Erdoğan reiterated Turkey's readiness to provide the venue for a new round of talks and indicated that the opposition from Western countries to have the meeting in İstanbul may have softened. Referring to Salehi's remarks, Erdoğan said his talks in South Korea also revealed promising developments regarding the P5+1's stance toward having the meeting in İstanbul.
"Based on the information we obtained in South Korea, there are also positive developments concerning the other side. I think we need to wait for their statement as well," Erdoğan said. "We hope to make positive contributions to this process because we have been following this case most closely as a third country."
Rahimi said Iran firmly supported İstanbul hosting the upcoming talks and praised Turkey for its insistent support for countries' rights to acquire nuclear energy for peaceful purposes. The Iranian official said Wednesday's talks with Erdoğan further advanced the "brotherhood" between Iran and Turkey.
"It is known to everyone that Iran wants to use nuclear energy only for peaceful purposes. Our brothers in Turkey know about this better than anyone because we are neighboring countries," he said, adding that his country has invested extensively in the peaceful use of nuclear energy. "We are ready to offer our services to Turkey, other Muslim nations and all of humanity. The West does not want us to make strides in the scientific field. It wants to keep the monopoly [on access to nuclear energy]."
Erdoğan and Rahimi also announced readiness to increase the bilateral trade volume from the current $16 billion to $35 billion by the end of 2015.

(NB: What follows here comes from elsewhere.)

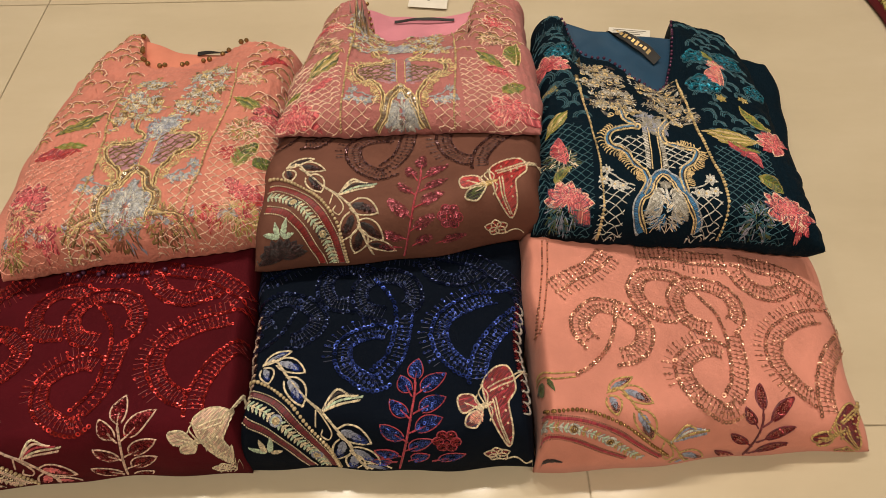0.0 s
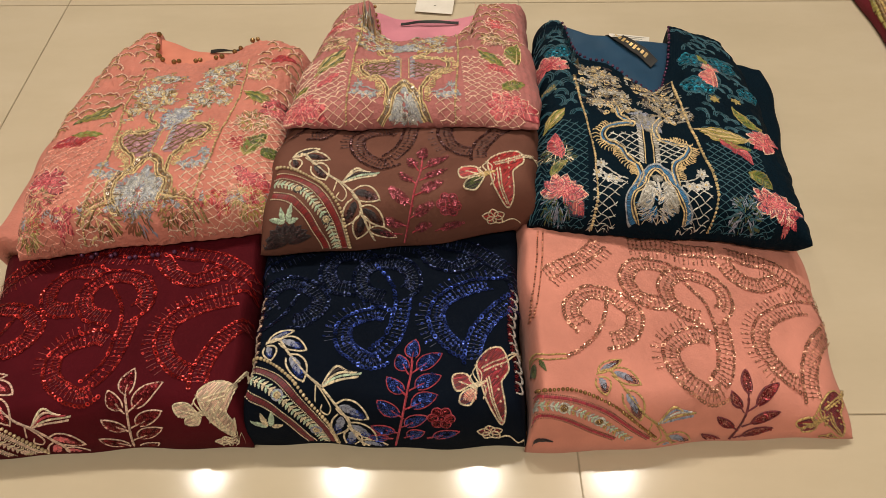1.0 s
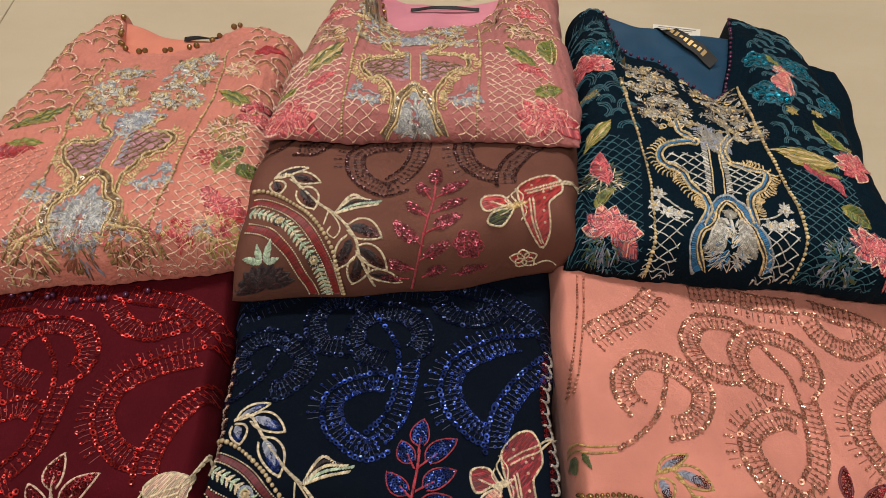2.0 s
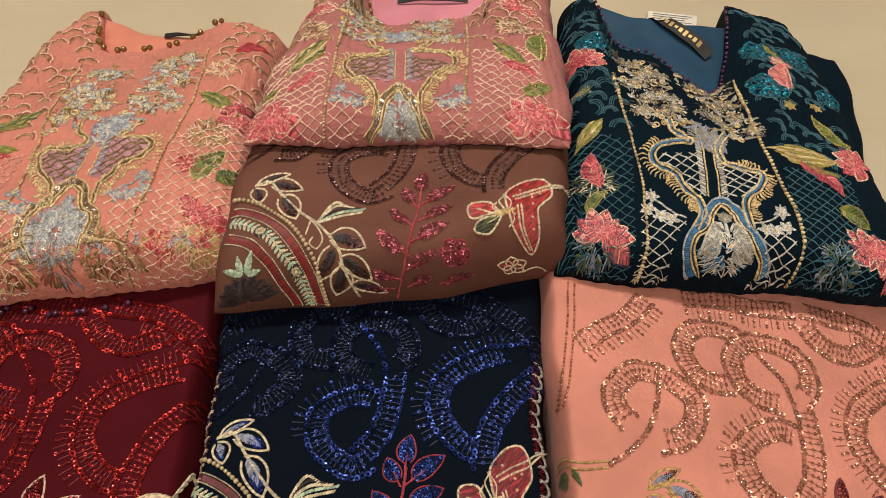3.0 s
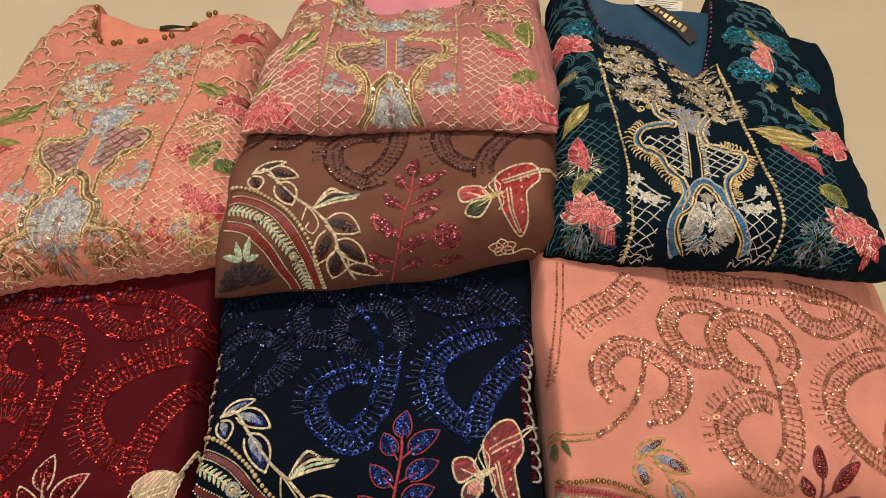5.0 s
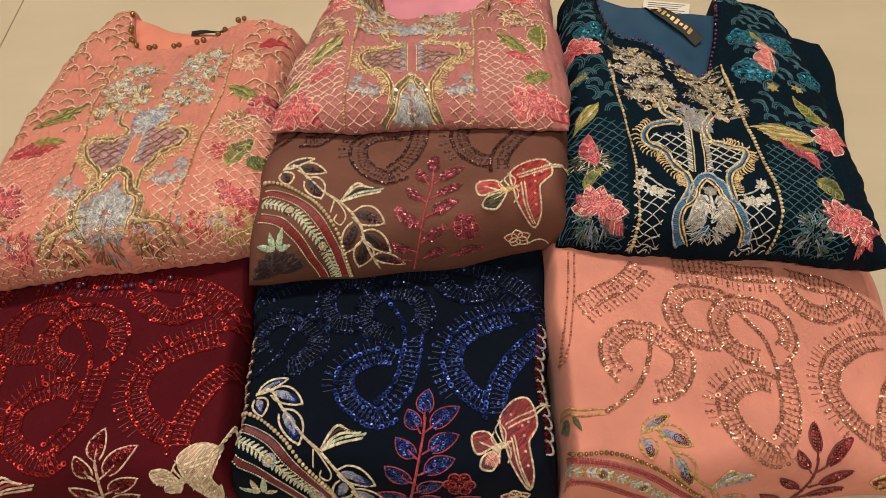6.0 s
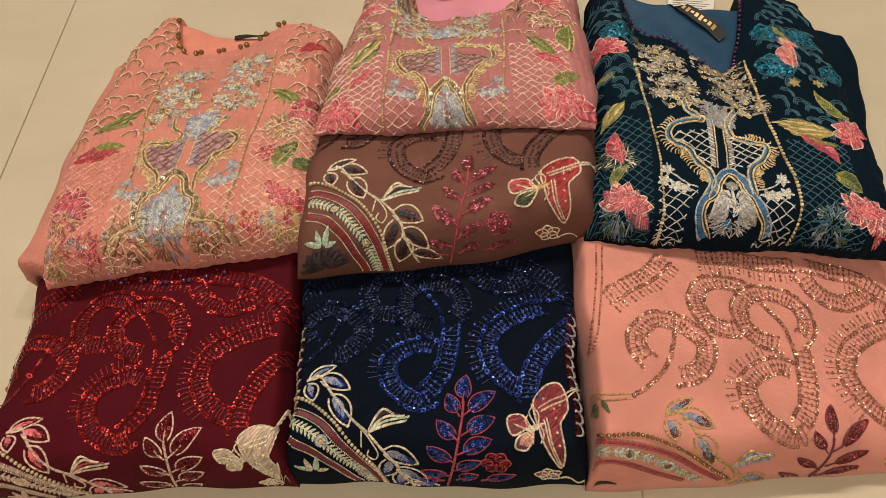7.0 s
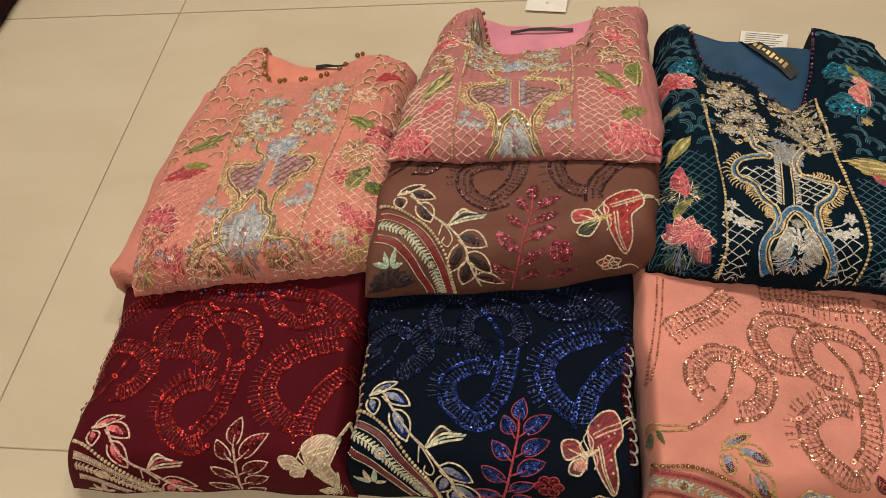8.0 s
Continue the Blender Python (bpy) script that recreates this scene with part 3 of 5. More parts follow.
DULL_GOLD = thread("dull_gold_thread", (0.36, 0.27, 0.13), 0.36, 0.2)
BRIGHT_TEAL = thread("bright_teal_thread", (0.010, 0.09, 0.13))
RED_SEQ = sequin("red_sequin", (0.44, 0.026, 0.022))
BLUE_SEQ = sequin("blue_sequin", (0.032, 0.065, 0.31))
# darker copy of the blue sequin, weaker light painted into its colour
SHADED_BLUE_SEQ = sequin("shaded_blue_sequin", (0.012, 0.022, 0.080))
COPPER_SEQ = sequin("copper_sequin", (0.6, 0.3, 0.2))
PLUM_SEQ = sequin("plum_sequin", (0.085, 0.038, 0.042))
PINK_SEQ = sequin("pink_sequin", (0.42, 0.09, 0.13))
MAROON_SEQ = sequin("maroon_sequin", (0.22, 0.018, 0.024))
CYAN_SEQ = sequin("turquoise_sequin", (0.02, 0.28, 0.42))
SILVER_SEQ = sequin("silver_sequin", (0.6, 0.55, 0.5))
PEARL = sequin("bronze_pearl", (0.36, 0.22, 0.085), 0.25, 0.25, 0.7)
PLUM_PEARL = sequin("plum_pearl", (0.16, 0.06, 0.13), 0.2, 0.3, 0.6)
CREAM_PEARL = sequin("cream_pearl", (0.60, 0.47, 0.28), 0.3, 0.15, 0.15)

# ---- the trouser design: swirls above, a floral border along the fold (millimetres) ----
SPOON = [(-28, -27), (-42, -34), (-57, -30), (-75, -16), (-83, 1), (-83, 22), (-72, 35), (-57, 43), (-40, 46), (-25, 40)]
TAIL = [(-46, 107), (-33, 89), (-25, 72), (-23, 52), (-25, 36), (-28, 20), (-34, 3), (-46, -11)]
UPPER = [(-13, 55), (2, 70), (4, 90), (-5, 107), (-23, 117), (-44, 119), (-63, 108), (-71, 91), (-68, 73), (-57, 59), (-35, 50)]
BIG_C = [(99, 91), (76, 86), (56, 80), (33, 67), (19, 53), (13, 34), (15, 18), (22, 3), (34, -10), (48, -17)]
DIAGONAL = [(104, 67), (87, 52), (73, 38), (62, 22), (55, 7), (51, -8), (50, -24)]
LINK = [(9, 135), (31, 130), (58, 124), (78, 110), (99, 91), (106, 65)]
BOWL = [(0, 127), (10, 110), (24, 99), (42, 95), (58, 100), (72, 108)]
HOOK = [(-162, 38), (-170, 52), (-170, 68), (-157, 84), (-142, 91), (-119, 85), (-107, 75), (-97, 62), (-97, 47), (-105, 32), (-119, 22), (-134, 20)]
HOOK_TAIL = [(-124, 84), (-129, 66), (-136, 48), (-145, 34), (-160, 21), (-174, 13)]
HORN = [(-45, 119), (-59, 128), (-80, 131), (-97, 124), (-108, 105), (-107, 86), (-99, 72), (-87, 66), (-70, 65)]
FEATHER_ROW = [(-177, 103), (-158, 114), (-134, 127), (-116, 145)]
LONG_ROW = [(-86, 148), (-58, 145), (-29, 138), (2, 134)]
VINE = [(-145, -14), (-133, -10), (-121, -25), (-101, -47), (-87, -57), (-76, -70), (-67, -84), (-64, -98), (-58, -116), (-53, -130)]
CURL = [(-100, -48), (-88, -59), (-81, -73), (-85, -82), (-91, -78), (-89, -72)]
PEARLS = [(-160, -28), (-142, -34), (-130, -41), (-117, -51), (-104, -65), (-93, -80), (-85, -96), (-80, -130), (-78, -155)]
BAND_A = [(-160, -41), (-143, -46), (-127, -54), (-109, -72), (-98, -88), (-90, -106), (-86, -130), (-84, -155)]
BAND_MID = [(-160, -53), (-142, -59), (-124, -71), (-112, -86), (-103, -98), (-98, -111), (-94, -128), (-92, -152)]
BAND_B = [(-160, -68), (-142, -75), (-130, -85), (-121, -96), (-113, -113), (-106, -130), (-103, -155)]
VINE_LEAVES = [((-144, -13), (-118, 1), 9), ((-132, -11), (-104, -20), 15), ((-121, -26), (-105, -53), 17), ((-144, -17), (-139, -32), 13),
               ((-75, -70), (-46, -82), 18), ((-70, -79), (-84, -110), 17), ((-66, -89), (-42, -112), 16), ((-64, -98), (-71, -127), 17), ((-58, -115), (-30, -126), 12)]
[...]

Turkish Foreign Minister Ahmet Davutoğlu, Economy Minister Zafer Çağlayan, Energy Minister Taner Yıldız, National Intelligence Organization, or MİT, head Hakan Fidan and Deputy Chief of the General Staff Gen. Hulusi Akar accompanied Erdoğan in the visit to Tehran.
Messages On Syria
While Turkey has repeatedly voiced its support for Iran's right to establish a peaceful nuclear program, it is at odds with Tehran over Syria where the government crackdown continues against opposition forces and anti-government demonstrators.
Turkey's EU Minister Egemen Bağış has underlined the importance of Erdoğan's messages in Tehran over the ongoing violence in Syria.
"In order to halt bloodshed in Syria, the prime minister's messages to Tehran have a significant importance. We don't want innocent people to lose their lives either in Syria or in any other country," Bağış said.
Erdoğan has urged Syrian President Bashar al-Assad to step down, putting an end to more than a year of fighting between Assad's forces and opponents of his rule. Turkey has also allowed opposition groups to meet regularly in İstanbul.
In contrast, Shiite Muslim Iran has steadfastly continued to support what is its closest Arab ally whose leader is from the minority Alawite sect, an offshoot of Shiite Islam.